The natural world has produced an incredible array of different kinds of babies. It seems as though every species has a different process for giving birth, depending on their environment. Elephants, as we’ve discussed, give birth to one BIG baby every 95 weeks. Then there are turtles that lay hundreds of eggs on the ocean shore in shallow sandy pits. Why are we talking about elephants and turtles and reproduction? Stick with me for a minute.
Companies, like the animal kingdom, also have different ways of reproducing themselves, their leadership and their products. Some companies like elephants, have one massive idea, nurturing it to maturation in relative secrecy. Some companies have tiny little vulnerable ideas every single day. When elephant companies give birth to new ideas, they come out the size of fully mature cows. When turtle companies give birth to new ideas, the birth takes place in relative secrecy and in a few short hours, there are only tracks in the sand to give testimony to what happened in the middle of the night.

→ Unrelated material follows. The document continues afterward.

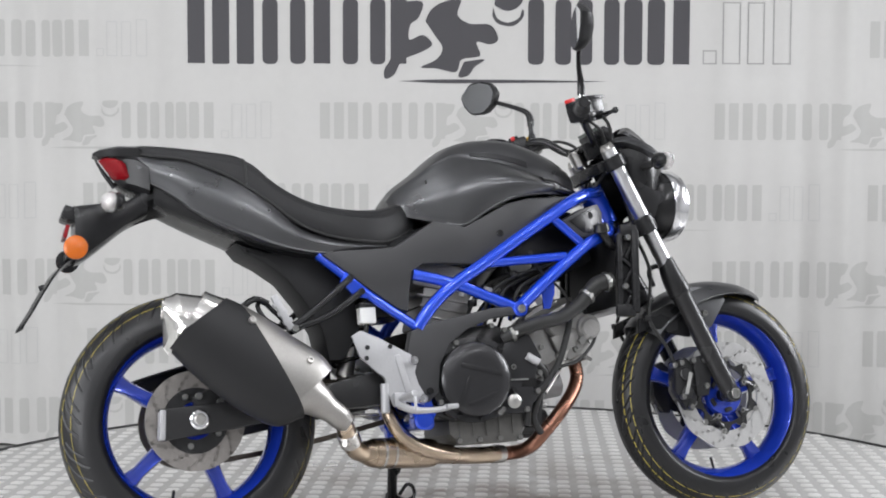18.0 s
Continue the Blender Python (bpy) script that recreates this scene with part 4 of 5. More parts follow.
pair("air_duct_cover", plate(DUCT, -0.146, -0.100, 0.005, tuck), SIDE_GREY, bike, "grey triangular duct cover")
pair("duct_panel", plate(inset(DUCT, duct_mid, 0.72), -0.1485, -0.140, 0.002, tuck), SATIN_BLACK, bike, "black inset panel of the duct cover")
# the hole's dark depth drawn as a black disc on the closed panel
pair("duct_hole_shade", cyl((1.060, -0.126, 0.790), (1.060, -0.100, 0.790), 0.009, n=14), NEAR_BLACK, bike)

underlay = [(x, [(0, z + 0.02), (w * 0.9, z + 0.02), (w, z), (w, z - 0.05), (w * 0.9, z - 0.06), (0, z - 0.06)]) for x, z, w in ((0.420, 0.706, 0.128), (0.520, 0.722, 0.132), (0.600, 0.748, 0.136), (0.680, 0.752, 0.138), (0.760, 0.778, 0.140), (0.860, 0.806, 0.130))]
part("tank_underlay", body(underlay, 3, 2), SATIN_BLACK, bike, "black tray under the tank")

# ---- frame ----
TUBES = (((1.125, 0.045, 0.868), (1.085, 0.085, 0.856), (1.040, 0.125, 0.842), (0.985, 0.148, 0.816), (0.930, 0.156, 0.783), (0.845, 0.160, 0.732), (0.735, 0.162, 0.663), (0.652, 0.162, 0.612), (0.600, 0.160, 0.570), (0.565, 0.158, 0.530), (0.549, 0.156, 0.505)),
         ((1.150, 0.045, 0.775), (1.115, 0.110, 0.748), (1.075, 0.140, 0.728), (1.026, 0.150, 0.704), (0.916, 0.152, 0.622), (0.824, 0.152, 0.546)),
         ((0.824, 0.152, 0.546), (0.740, 0.156, 0.580), (0.652, 0.160, 0.614), (0.548, 0.150, 0.642)),
         ((0.748, 0.158, 0.664), (0.968, 0.150, 0.679)),
         ((0.940, 0.150, 0.780), (1.026, 0.148, 0.706)),
         ((0.552, 0.152, 0.508), (0.450, 0.142, 0.582), (0.380, 0.134, 0.642), (0.312, 0.128, 0.700)))
RADII = (0.0165, 0.0165, 0.0145, 0.0120, 0.0120, 0.0120)
for line, r in zip(TUBES, RADII):
    pair("frame_tube", tube([(x, -y, z) for x, y, z in line], r, 14, 4), FRAME_BLUE, bike, "blue painted frame tube")
for sy in (-1, 1):
    part("frame_joint", cyl((0.825, 0.140 * sy, 0.544), (0.825, 0.170 * sy, 0.544), 0.020, n=22, edge=0.004), FRAME_BLUE, bike)
    bolt((0.825, 0.172 * sy, 0.544), (0, sy, 0), 0.011, bike, ZINC, 0.006)
    part("frame_gusset", plate([(0.915, 0.625), (0.945, 0.640), (0.940, 0.585), (0.925, 0.545), (0.905, 0.545), (0.905, 0.60)], 0.128 * sy, 0.120 * sy, 0.002), FRAME_BLUE, bike)
    part("head_gusset", plate([(1.088, 0.800), (1.118, 0.812), (1.136, 0.782), (1.118, 0.752), (1.080, 0.742), (1.092, 0.770)], 0.075 * sy, 0.066 * sy, 0.002, lambda x, z, sy=sy: -sy * max(0, x - 1.06) * 0.3), FRAME_BLUE, bike)
    part("subframe_lug", plate([(0.375, 0.655), (0.425, 0.610), (0.430, 0.585), (0.395, 0.590), (0.360, 0.630)], 0.150 * sy, 0.132 * sy, 0.003), FRAME_BLUE, bike)
    bolt((0.385, 0.152 * sy, 0.637), (0, sy, 0), 0.009, bike, GLOSS_BLACK)
    bolt((0.412, 0.152 * sy, 0.603), (0, sy, 0), 0.009, bike, GLOSS_BLACK)
    # lower frame and pivot
    part("pivot_frame", plate([(0.528, 0.470), (0.560, 0.470), (0.572, 0.340), (0.585, 0.290), (0.570, 0.262), (0.530, 0.268), (0.522, 0.320), (0.545, 0.380)], 0.150 * sy, 0.110 * sy, 0.006), FRAME_BLUE, bike, "blue lower frame plate")
    part("pivot_knob", cyl((0.552, 0.105 * sy, 0.280), (0.552, 0.158 * sy, 0.280), 0.026, n=24, edge=0.005), FRAME_BLUE, bike)
    # cover of satin black plastic, its grazing sheen put into a greyer colour
    part("frame_cover", plate([(0.527, 0.497), (0.560, 0.512), (0.648, 0.530), (0.740, 0.548), (0.800, 0.552), (0.812, 0.530), (0.745, 0.522), (0.677, 0.498), (0.628, 0.462), (0.600, 0.415), (0.590, 0.345), (0.565, 0.322), (0.538, 0.335), (0.522, 0.400), (0.516, 0.450)], 0.168 * sy, 0.135 * sy, 0.006), SIDE_GREY, bike, "satin black frame cover round the engine, greyed for its sheen")
    bolt((0.566, 0.170 * sy, 0.348), (0, sy, 0), 0.009, bike, GLOSS_BLACK)
part("link_bar", tube([(0.58, -0.10, 0.27), (0.58, 0.10, 0.27)], 0.016, 14), FRAME_BLUE, bike)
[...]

In a way, it’s just a different answer to the same question,
How do we reproduce ourselves in the safest, most reliable way?
The elephant’s answer is to have one massive baby and to hold onto it as long as possible. The turtle’s answer is to have as many babies as frequently as possible so that as many of them as possible survive. Baby elephants are 528 times larger than baby sea turtles. Baby elephants are 300 times more like to survive. Female elephants will have 12 calves in a lifetime. Female sea turtles will lay around 2000 eggs in a lifetime. Female elephants will have 3-4 babies survive to adulthood in their lifetimes, sea turtles will have 2. It’s two very different approaches to the same problem with very similar results, though elephants are almost 2 times more reproductive than sea turtles.
So, what is the best way for organizations to reproduce themselves, their leadership and their products? When Steve Jobs took over at Apple, he brought focus to Apple’s product line to huge success. Elephant.
When Prego wanted to capture the pasta sauce market, it created more varieties than I thought was possible. They went from so many varieties to the nineteen we have today. Turtle.
Google used to be a search engine. But what they really were was a data magnet for all the data in the world. Today, their products include an office suite, cloud computing, Nest IoT devices, Fitbit, Computers, operating systems, headphones… you name it – 271 products in all, and they even have a pretty cool merchandise store. Turtle.
So, what kind of reproducer are you?